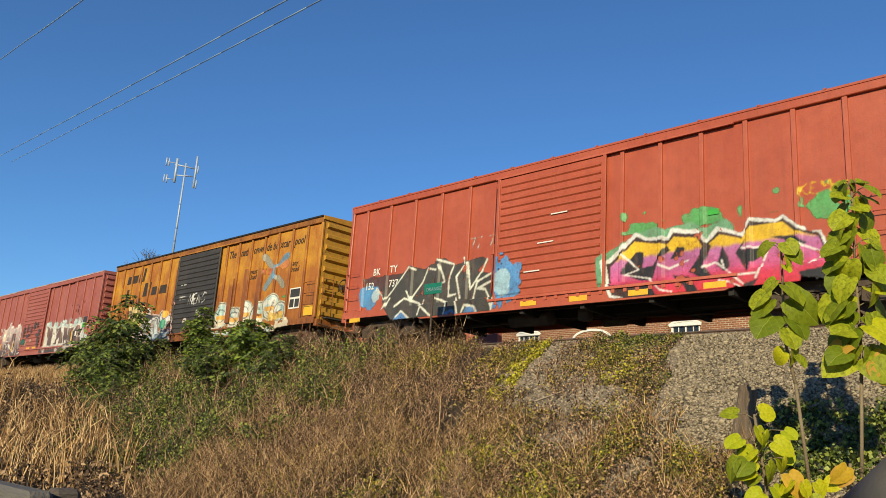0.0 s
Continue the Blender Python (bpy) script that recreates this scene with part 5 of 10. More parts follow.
    m.poly([(3.6, 1.46), (4.04, 1.48), (3.94, 1), (3.59, 0.95)], (0.70, 0.62, 0.48))
    m.poly([(4.72, 0.73), (4.84, 1.31), (4.99, 0.78)], (0.70, 0.62, 0.48))
    m.poly([(1.24, 1.15), (1.32, 1.57), (1.62, 1.7), (1.51, 1.04)], (0.70, 0.62, 0.48))
    m.poly([(5.99, 2.21), (6.29, 2.22), (6.27, 1.76), (5.97, 1.78)], (0.15, 0.125, 0.11))
    for line in ([(2.03, 2.21), (1.84, 2.07), (1.73, 1.52), (1.55, 1.04), (1.32, 0.87)],
                 [(2.12, 2.2), (2.86, 2.04), (3.12, 1.92), (2.97, 1.14), (3.3, 0.85), (3.69, 1.06)],
                 [(3.11, 1.52), (3.7, 1.59)],
                 [(2.19, 0.97), (2.06, 1.37), (2.28, 1.47), (2.51, 1.25), (2.83, 0.87)],
                 [(3.86, 2.13), (3.68, 1.53), (3.82, 0.89), (4.23, 0.7), (4.55, 1.24)],
                 [(3.22, 2.07), (3.87, 2.13), (4.27, 1.95), (4.44, 1.58)],
                 [(4.04, 1.36), (4.26, 1.73), (4.58, 1.41), (4.62, 0.74)],
                 [(4.32, 2.06), (5.98, 1.98)],
                 [(4.49, 2.07), (4.74, 1.6), (4.93, 0.71)],
                 [(5.26, 1.77), (5.29, 0.68)],
                 [(4.71, 0.72), (4.84, 1.29)]):
        m.stroke(line, 0.03, (0.03, 0.038, 0.055))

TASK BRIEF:
Repeat the data exactly in full, omitting its pictures.

IN RESPONSE:
0.0 s
Continue the Blender Python (bpy) script that recreates this scene with part 5 of 10. More parts follow.
    m.poly([(3.6, 1.46), (4.04, 1.48), (3.94, 1), (3.59, 0.95)], (0.70, 0.62, 0.48))
    m.poly([(4.72, 0.73), (4.84, 1.31), (4.99, 0.78)], (0.70, 0.62, 0.48))
    m.poly([(1.24, 1.15), (1.32, 1.57), (1.62, 1.7), (1.51, 1.04)], (0.70, 0.62, 0.48))
    m.poly([(5.99, 2.21), (6.29, 2.22), (6.27, 1.76), (5.97, 1.78)], (0.15, 0.125, 0.11))
    for line in ([(2.03, 2.21), (1.84, 2.07), (1.73, 1.52), (1.55, 1.04), (1.32, 0.87)],
                 [(2.12, 2.2), (2.86, 2.04), (3.12, 1.92), (2.97, 1.14), (3.3, 0.85), (3.69, 1.06)],
                 [(3.11, 1.52), (3.7, 1.59)],
                 [(2.19, 0.97), (2.06, 1.37), (2.28, 1.47), (2.51, 1.25), (2.83, 0.87)],
                 [(3.86, 2.13), (3.68, 1.53), (3.82, 0.89), (4.23, 0.7), (4.55, 1.24)],
                 [(3.22, 2.07), (3.87, 2.13), (4.27, 1.95), (4.44, 1.58)],
                 [(4.04, 1.36), (4.26, 1.73), (4.58, 1.41), (4.62, 0.74)],
                 [(4.32, 2.06), (5.98, 1.98)],
                 [(4.49, 2.07), (4.74, 1.6), (4.93, 0.71)],
                 [(5.26, 1.77), (5.29, 0.68)],
                 [(4.71, 0.72), (4.84, 1.29)]):
        m.stroke(line, 0.03, (0.03, 0.038, 0.055))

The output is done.